# SUPPLIED INFORMATION
● ● ● ● ● ● ●

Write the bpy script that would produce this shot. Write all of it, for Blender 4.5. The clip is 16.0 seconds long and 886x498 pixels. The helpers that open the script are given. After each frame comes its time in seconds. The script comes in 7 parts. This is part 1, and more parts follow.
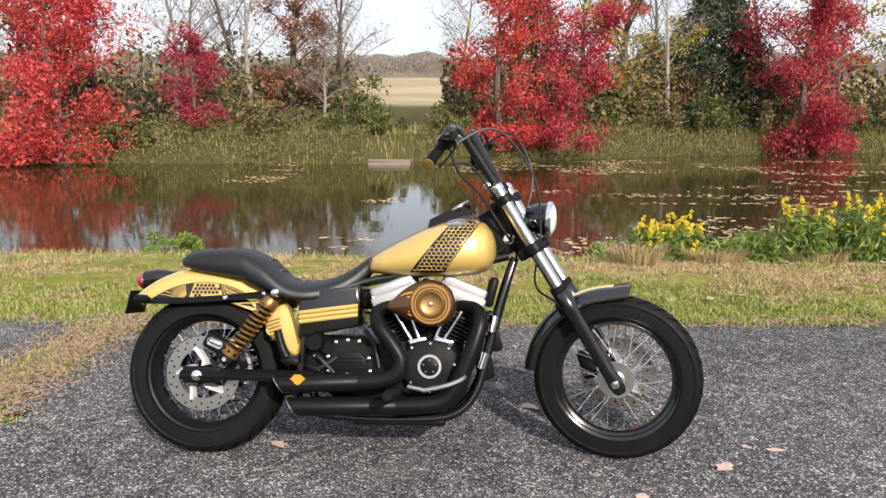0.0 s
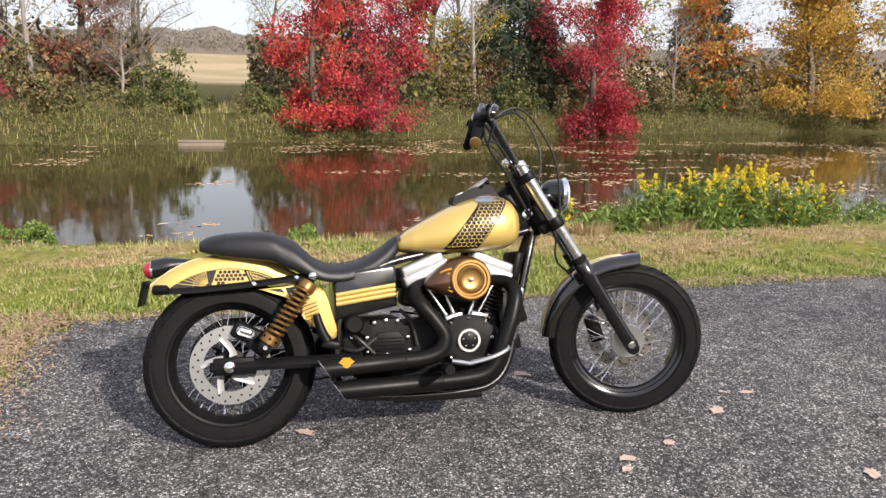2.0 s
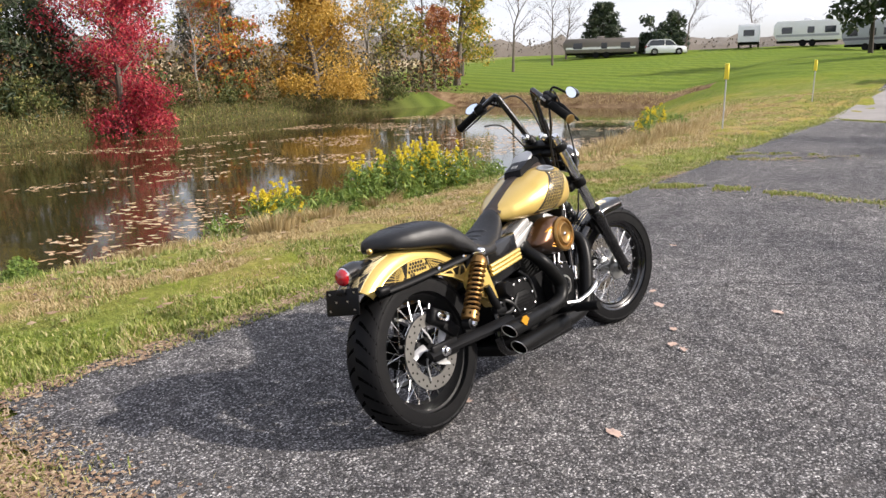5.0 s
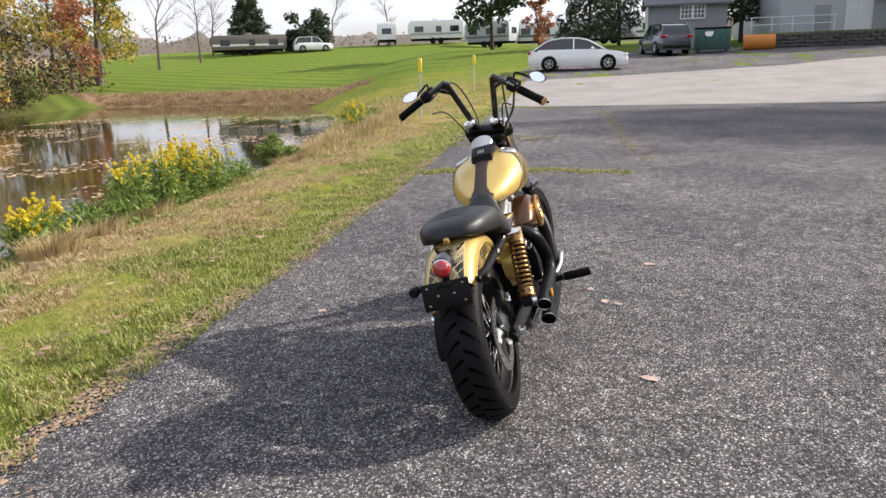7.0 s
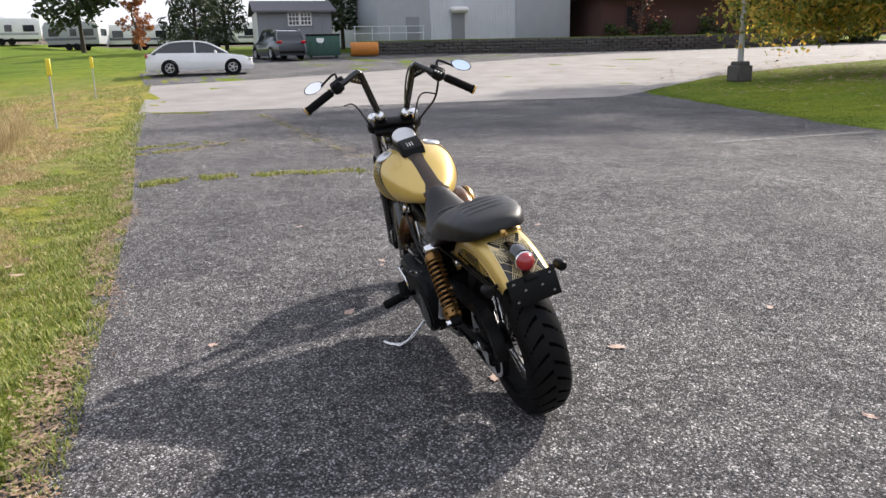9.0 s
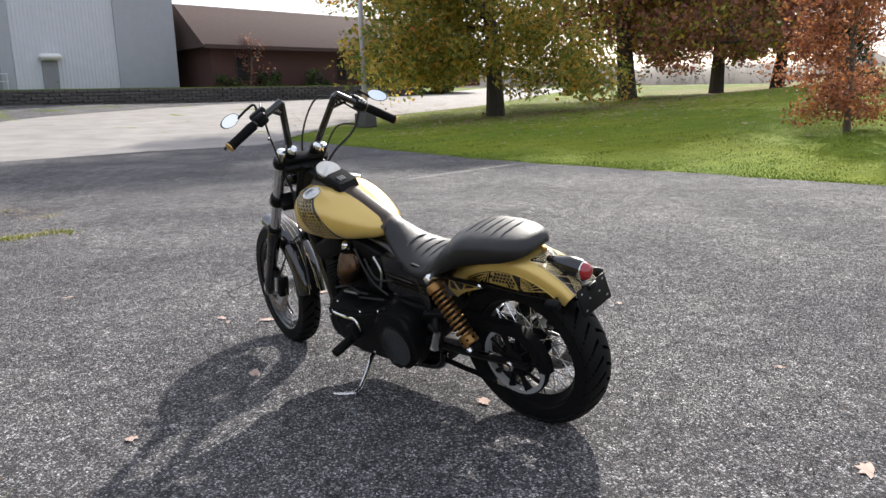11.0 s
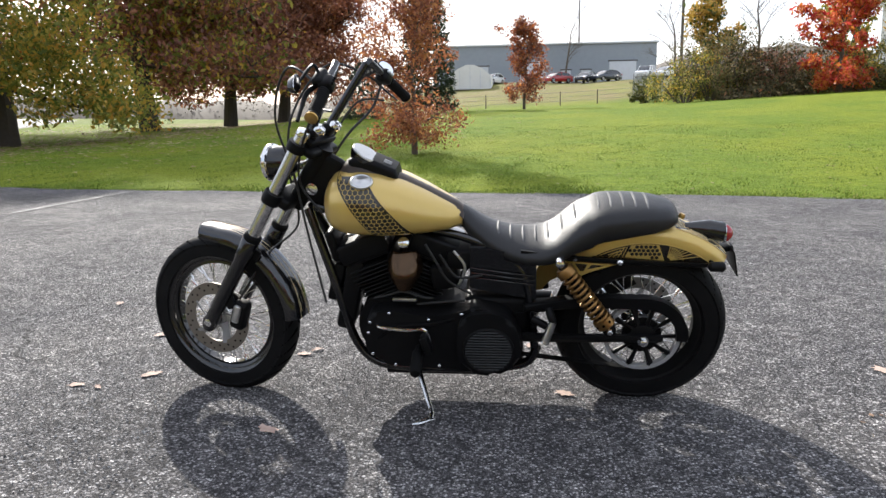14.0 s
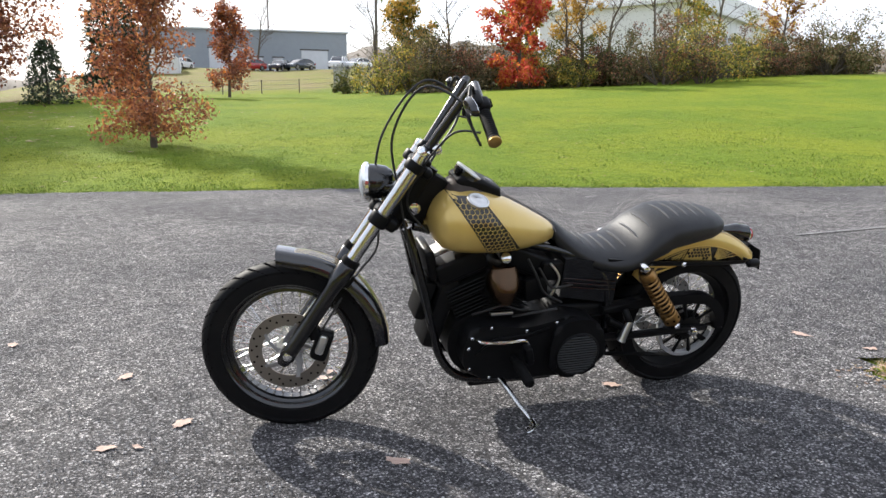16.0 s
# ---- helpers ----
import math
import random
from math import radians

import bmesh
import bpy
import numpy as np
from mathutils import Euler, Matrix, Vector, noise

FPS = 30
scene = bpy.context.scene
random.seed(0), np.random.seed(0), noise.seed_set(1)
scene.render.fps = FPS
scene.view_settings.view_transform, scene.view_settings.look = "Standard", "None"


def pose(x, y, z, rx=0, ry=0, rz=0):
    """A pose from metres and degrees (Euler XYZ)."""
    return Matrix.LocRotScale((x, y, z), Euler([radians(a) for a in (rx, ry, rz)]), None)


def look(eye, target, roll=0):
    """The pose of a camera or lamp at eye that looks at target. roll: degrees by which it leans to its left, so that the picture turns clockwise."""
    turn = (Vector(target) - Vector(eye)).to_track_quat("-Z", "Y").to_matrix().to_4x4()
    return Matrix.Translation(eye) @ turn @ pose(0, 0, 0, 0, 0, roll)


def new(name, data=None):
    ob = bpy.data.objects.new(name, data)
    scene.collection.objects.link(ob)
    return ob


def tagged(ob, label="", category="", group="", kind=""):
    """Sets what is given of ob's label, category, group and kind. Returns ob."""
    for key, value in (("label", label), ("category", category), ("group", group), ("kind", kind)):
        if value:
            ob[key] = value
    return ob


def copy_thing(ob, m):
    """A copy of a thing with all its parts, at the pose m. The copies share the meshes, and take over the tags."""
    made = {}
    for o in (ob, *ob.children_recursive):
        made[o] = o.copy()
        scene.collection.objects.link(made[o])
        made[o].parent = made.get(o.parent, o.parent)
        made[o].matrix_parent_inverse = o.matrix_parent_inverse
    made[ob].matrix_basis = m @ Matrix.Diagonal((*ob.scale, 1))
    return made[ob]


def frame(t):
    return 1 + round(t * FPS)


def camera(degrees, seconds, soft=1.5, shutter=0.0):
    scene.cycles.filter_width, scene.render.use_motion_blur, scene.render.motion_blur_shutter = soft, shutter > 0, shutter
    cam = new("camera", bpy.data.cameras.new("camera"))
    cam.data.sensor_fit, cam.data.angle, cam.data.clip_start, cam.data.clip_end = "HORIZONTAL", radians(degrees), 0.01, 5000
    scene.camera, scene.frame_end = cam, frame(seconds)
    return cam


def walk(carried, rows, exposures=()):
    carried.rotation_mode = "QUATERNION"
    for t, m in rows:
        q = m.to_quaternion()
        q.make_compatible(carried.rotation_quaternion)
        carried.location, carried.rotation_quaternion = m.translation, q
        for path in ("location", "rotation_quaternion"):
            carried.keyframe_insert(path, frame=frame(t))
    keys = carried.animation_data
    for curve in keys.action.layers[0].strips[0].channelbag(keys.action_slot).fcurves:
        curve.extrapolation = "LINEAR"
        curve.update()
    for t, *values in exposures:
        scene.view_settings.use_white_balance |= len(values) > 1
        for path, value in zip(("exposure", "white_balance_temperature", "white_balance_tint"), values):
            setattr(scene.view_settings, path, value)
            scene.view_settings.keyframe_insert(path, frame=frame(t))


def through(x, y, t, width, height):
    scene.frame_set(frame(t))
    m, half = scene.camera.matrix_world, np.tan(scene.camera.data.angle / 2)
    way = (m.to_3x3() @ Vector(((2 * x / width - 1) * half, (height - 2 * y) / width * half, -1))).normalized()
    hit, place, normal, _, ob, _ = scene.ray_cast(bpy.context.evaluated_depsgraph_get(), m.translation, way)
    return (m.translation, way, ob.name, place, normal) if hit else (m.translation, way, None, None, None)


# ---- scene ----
# camera and walk
cam = camera(61.3, 16.0, soft=1.5)
PATH = [
    (0, (1.082, -2.756, 1.393), (0.999, -0.796, 1.002), 0.1),
    (0.5, (1.019, -2.773, 1.399), (1.001, -0.813, 0.997), 0.4),
    (1, (0.775, -2.815, 1.382), (0.874, -0.86, 0.968), 0.8),
    (1.5, (0.501, -2.8, 1.367), (0.767, -0.864, 0.938), 1.3),
    (2, (0.174, -2.73, 1.377), (0.625, -0.83, 0.943), 1.3),
    (2.5, (-0.196, -2.695, 1.37), (0.45, -0.853, 0.932), 1.2),
    (3, (-0.595, -2.625, 1.39), (0.238, -0.859, 0.956), 0.9),
    (3.5, (-1.008, -2.422, 1.374), (0.028, -0.766, 0.942), 0.6),
    (6, (-2.455, -1.181, 1.367), (-0.725, -0.297, 0.894), -2.2),
    (6.5, (-2.583, -0.8, 1.373), (-0.761, -0.128, 0.895), -2.2),
    (7, (-2.696, -0.408, 1.361), (-0.806, 0.032, 0.877), -1.9),
    (7.5, (-2.7, -0.03, 1.331), (-0.771, 0.165, 0.839), -1.9),
    (8, (-2.644, 0.359, 1.325), (-0.709, 0.3, 0.826), -1.7),
    (8.5, (-2.584, 0.745, 1.344), (-0.674, 0.433, 0.84), -1.6),
    (9, (-2.435, 1.097, 1.317), (-0.58, 0.539, 0.82), -1.4),
    (9.5, (-2.292, 1.451, 1.308), (-0.523, 0.652, 0.828), -1.4),
    (10, (-2.112, 1.754, 1.319), (-0.459, 0.724, 0.863), -1.5),
    (12.5, (-0.636, 2.858, 1.094), (0.164, 1.054, 0.77), -1.7),
    (13, (-0.257, 2.922, 1.072), (0.346, 1.042, 0.757), -1.5),
    (13.5, (0.089, 2.904, 1.077), (0.494, 0.972, 0.762), -1.2),
    (14, (0.449, 2.901, 1.067), (0.665, 0.941, 0.734), -0.8),
    (14.5, (0.779, 2.889, 1.095), (0.807, 0.921, 0.738), -0.5),
    (15, (1.17, 2.851, 1.12), (0.998, 0.894, 0.749), -0.1),
    (15.5, (1.51, 2.825, 1.107), (1.133, 0.896, 0.739), 0.2),
    (16, (1.905, 2.786, 1.183), (1.321, 0.909, 0.815), 0.2),
]
walk(cam, [(t, look(eye, target, roll)) for t, eye, target, roll in PATH], [(0, 0.72, 6300, 15), (6, 0.79, 6300, 15), (10, 0.83, 6200, 13), (13, 0.92, 6080, 11), (16, 1.0, 6100, 11)])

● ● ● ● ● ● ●

# TASK OBJECTIVE
Every line is to be duplicated exactly, though pictures stay out.

# RESPONSE
Write the bpy script that would produce this shot. Write all of it, for Blender 4.5. The clip is 16.0 seconds long and 886x498 pixels. The helpers that open the script are given. After each frame comes its time in seconds. The script comes in 7 parts. This is part 1, and more parts follow.
0.0 s
2.0 s
5.0 s
7.0 s
9.0 s
11.0 s
14.0 s
16.0 s
# ---- helpers ----
import math
import random
from math import radians

import bmesh
import bpy
import numpy as np
from mathutils import Euler, Matrix, Vector, noise

FPS = 30
scene = bpy.context.scene
random.seed(0), np.random.seed(0), noise.seed_set(1)
scene.render.fps = FPS
scene.view_settings.view_transform, scene.view_settings.look = "Standard", "None"


def pose(x, y, z, rx=0, ry=0, rz=0):
    """A pose from metres and degrees (Euler XYZ)."""
    return Matrix.LocRotScale((x, y, z), Euler([radians(a) for a in (rx, ry, rz)]), None)


def look(eye, target, roll=0):
    """The pose of a camera or lamp at eye that looks at target. roll: degrees by which it leans to its left, so that the picture turns clockwise."""
    turn = (Vector(target) - Vector(eye)).to_track_quat("-Z", "Y").to_matrix().to_4x4()
    return Matrix.Translation(eye) @ turn @ pose(0, 0, 0, 0, 0, roll)


def new(name, data=None):
    ob = bpy.data.objects.new(name, data)
    scene.collection.objects.link(ob)
    return ob


def tagged(ob, label="", category="", group="", kind=""):
    """Sets what is given of ob's label, category, group and kind. Returns ob."""
    for key, value in (("label", label), ("category", category), ("group", group), ("kind", kind)):
        if value:
            ob[key] = value
    return ob


def copy_thing(ob, m):
    """A copy of a thing with all its parts, at the pose m. The copies share the meshes, and take over the tags."""
    made = {}
    for o in (ob, *ob.children_recursive):
        made[o] = o.copy()
        scene.collection.objects.link(made[o])
        made[o].parent = made.get(o.parent, o.parent)
        made[o].matrix_parent_inverse = o.matrix_parent_inverse
    made[ob].matrix_basis = m @ Matrix.Diagonal((*ob.scale, 1))
    return made[ob]


def frame(t):
    return 1 + round(t * FPS)


def camera(degrees, seconds, soft=1.5, shutter=0.0):
    scene.cycles.filter_width, scene.render.use_motion_blur, scene.render.motion_blur_shutter = soft, shutter > 0, shutter
    cam = new("camera", bpy.data.cameras.new("camera"))
    cam.data.sensor_fit, cam.data.angle, cam.data.clip_start, cam.data.clip_end = "HORIZONTAL", radians(degrees), 0.01, 5000
    scene.camera, scene.frame_end = cam, frame(seconds)
    return cam


def walk(carried, rows, exposures=()):
    carried.rotation_mode = "QUATERNION"
    for t, m in rows:
        q = m.to_quaternion()
        q.make_compatible(carried.rotation_quaternion)
        carried.location, carried.rotation_quaternion = m.translation, q
        for path in ("location", "rotation_quaternion"):
            carried.keyframe_insert(path, frame=frame(t))
    keys = carried.animation_data
    for curve in keys.action.layers[0].strips[0].channelbag(keys.action_slot).fcurves:
        curve.extrapolation = "LINEAR"
        curve.update()
    for t, *values in exposures:
        scene.view_settings.use_white_balance |= len(values) > 1
        for path, value in zip(("exposure", "white_balance_temperature", "white_balance_tint"), values):
            setattr(scene.view_settings, path, value)
            scene.view_settings.keyframe_insert(path, frame=frame(t))


def through(x, y, t, width, height):
    scene.frame_set(frame(t))
    m, half = scene.camera.matrix_world, np.tan(scene.camera.data.angle / 2)
    way = (m.to_3x3() @ Vector(((2 * x / width - 1) * half, (height - 2 * y) / width * half, -1))).normalized()
    hit, place, normal, _, ob, _ = scene.ray_cast(bpy.context.evaluated_depsgraph_get(), m.translation, way)
    return (m.translation, way, ob.name, place, normal) if hit else (m.translation, way, None, None, None)


# ---- scene ----
# camera and walk
cam = camera(61.3, 16.0, soft=1.5)
PATH = [
    (0, (1.082, -2.756, 1.393), (0.999, -0.796, 1.002), 0.1),
    (0.5, (1.019, -2.773, 1.399), (1.001, -0.813, 0.997), 0.4),
    (1, (0.775, -2.815, 1.382), (0.874, -0.86, 0.968), 0.8),
    (1.5, (0.501, -2.8, 1.367), (0.767, -0.864, 0.938), 1.3),
    (2, (0.174, -2.73, 1.377), (0.625, -0.83, 0.943), 1.3),
    (2.5, (-0.196, -2.695, 1.37), (0.45, -0.853, 0.932), 1.2),
    (3, (-0.595, -2.625, 1.39), (0.238, -0.859, 0.956), 0.9),
    (3.5, (-1.008, -2.422, 1.374), (0.028, -0.766, 0.942), 0.6),
    (6, (-2.455, -1.181, 1.367), (-0.725, -0.297, 0.894), -2.2),
    (6.5, (-2.583, -0.8, 1.373), (-0.761, -0.128, 0.895), -2.2),
    (7, (-2.696, -0.408, 1.361), (-0.806, 0.032, 0.877), -1.9),
    (7.5, (-2.7, -0.03, 1.331), (-0.771, 0.165, 0.839), -1.9),
    (8, (-2.644, 0.359, 1.325), (-0.709, 0.3, 0.826), -1.7),
    (8.5, (-2.584, 0.745, 1.344), (-0.674, 0.433, 0.84), -1.6),
    (9, (-2.435, 1.097, 1.317), (-0.58, 0.539, 0.82), -1.4),
    (9.5, (-2.292, 1.451, 1.308), (-0.523, 0.652, 0.828), -1.4),
    (10, (-2.112, 1.754, 1.319), (-0.459, 0.724, 0.863), -1.5),
    (12.5, (-0.636, 2.858, 1.094), (0.164, 1.054, 0.77), -1.7),
    (13, (-0.257, 2.922, 1.072), (0.346, 1.042, 0.757), -1.5),
    (13.5, (0.089, 2.904, 1.077), (0.494, 0.972, 0.762), -1.2),
    (14, (0.449, 2.901, 1.067), (0.665, 0.941, 0.734), -0.8),
    (14.5, (0.779, 2.889, 1.095), (0.807, 0.921, 0.738), -0.5),
    (15, (1.17, 2.851, 1.12), (0.998, 0.894, 0.749), -0.1),
    (15.5, (1.51, 2.825, 1.107), (1.133, 0.896, 0.739), 0.2),
    (16, (1.905, 2.786, 1.183), (1.321, 0.909, 0.815), 0.2),
]
walk(cam, [(t, look(eye, target, roll)) for t, eye, target, roll in PATH], [(0, 0.72, 6300, 15), (6, 0.79, 6300, 15), (10, 0.83, 6200, 13), (13, 0.92, 6080, 11), (16, 1.0, 6100, 11)])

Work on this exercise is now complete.